— DO THIS —
Reproduce the listing below in full and without alteration, apart from its pictures.

— RAW DATA —
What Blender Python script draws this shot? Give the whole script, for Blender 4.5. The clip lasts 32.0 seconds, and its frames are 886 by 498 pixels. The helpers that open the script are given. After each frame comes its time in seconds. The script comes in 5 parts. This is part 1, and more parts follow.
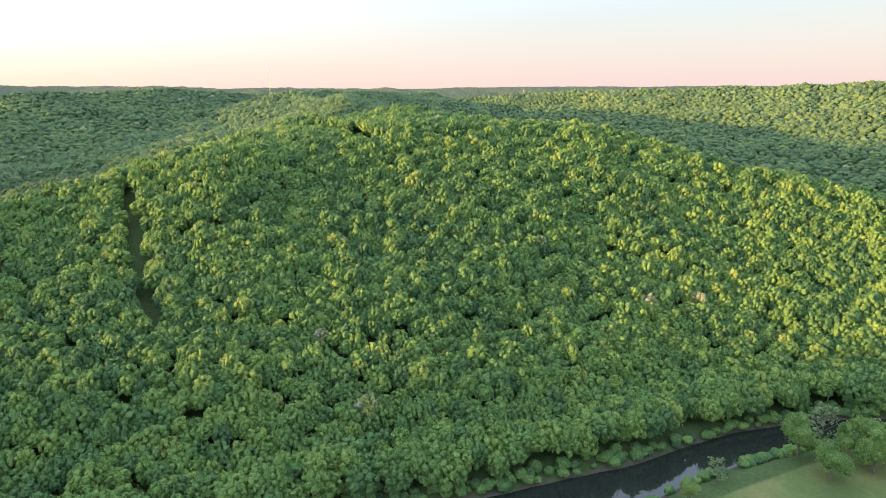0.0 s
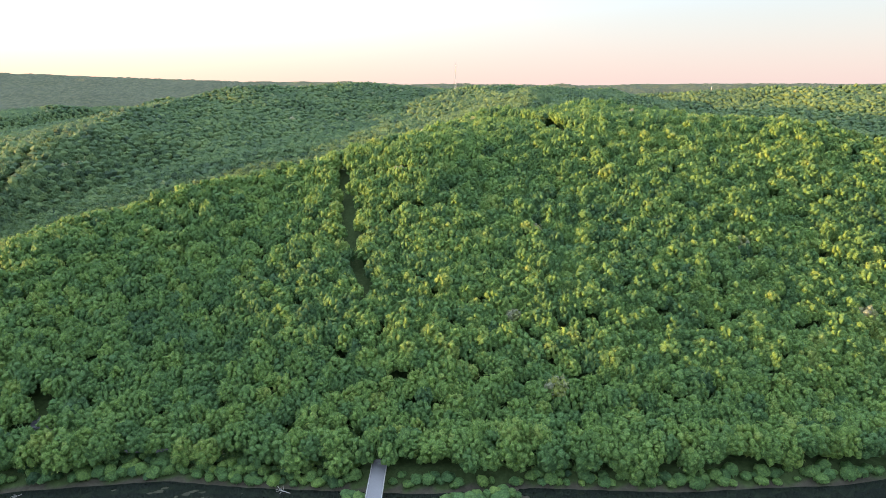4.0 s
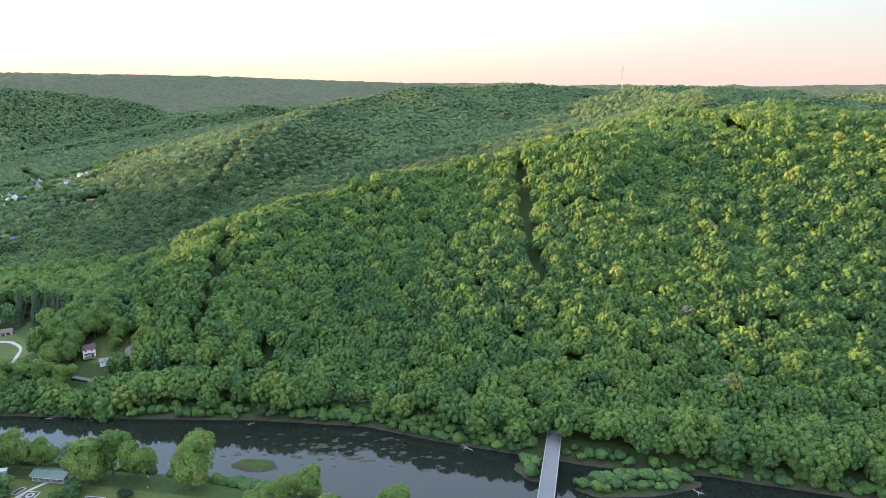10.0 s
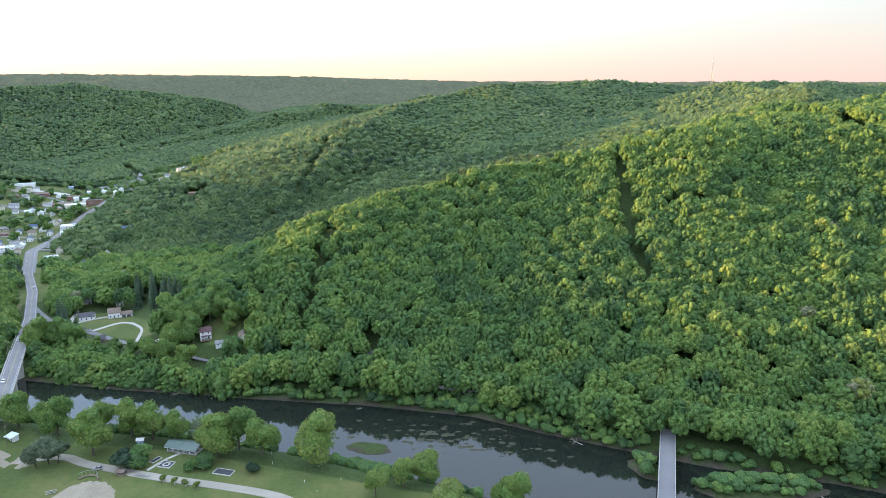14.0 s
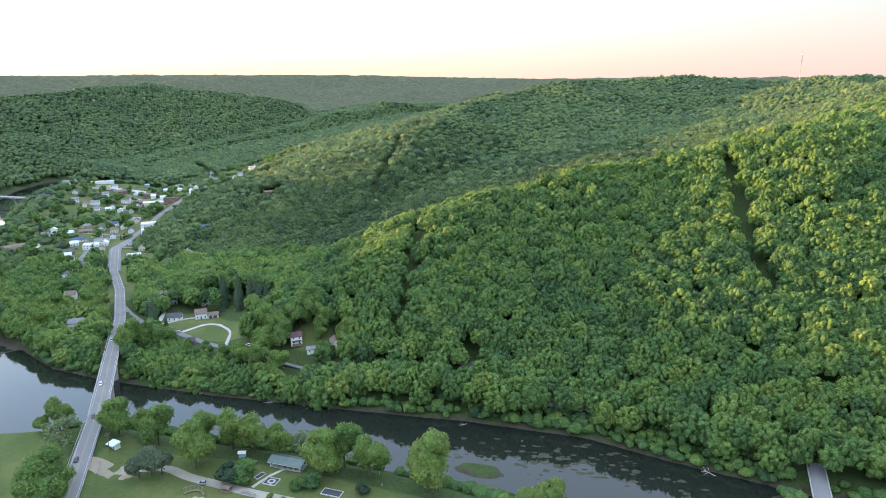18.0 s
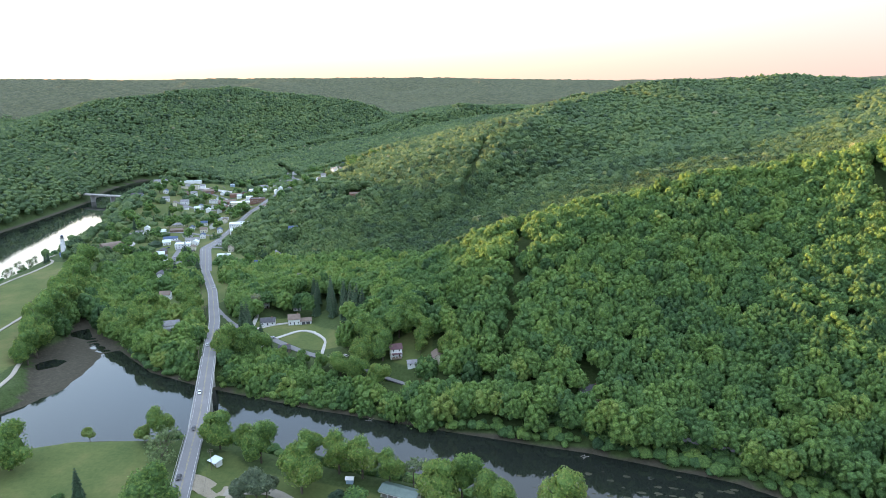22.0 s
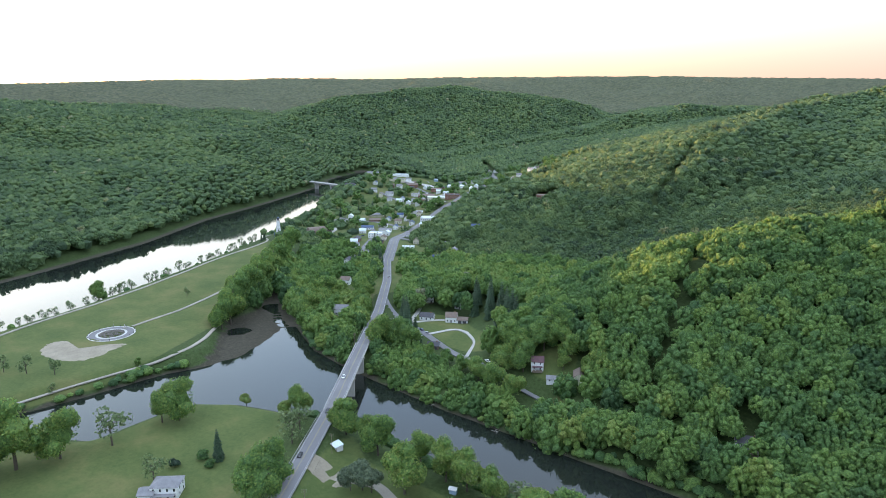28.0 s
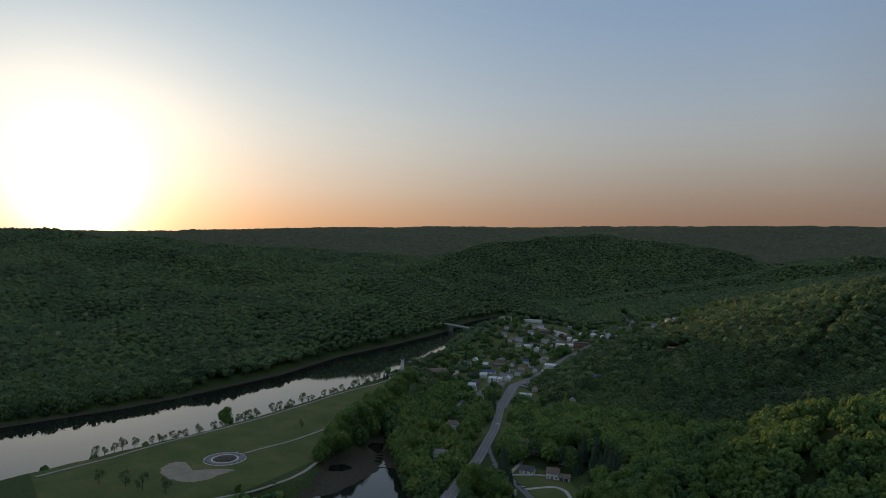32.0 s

— SOLUTION —
What Blender Python script draws this shot? Give the whole script, for Blender 4.5. The clip lasts 32.0 seconds, and its frames are 886 by 498 pixels. The helpers that open the script are given. After each frame comes its time in seconds. The script comes in 5 parts. This is part 1, and more parts follow.
0.0 s
4.0 s
10.0 s
14.0 s
18.0 s
22.0 s
28.0 s
32.0 s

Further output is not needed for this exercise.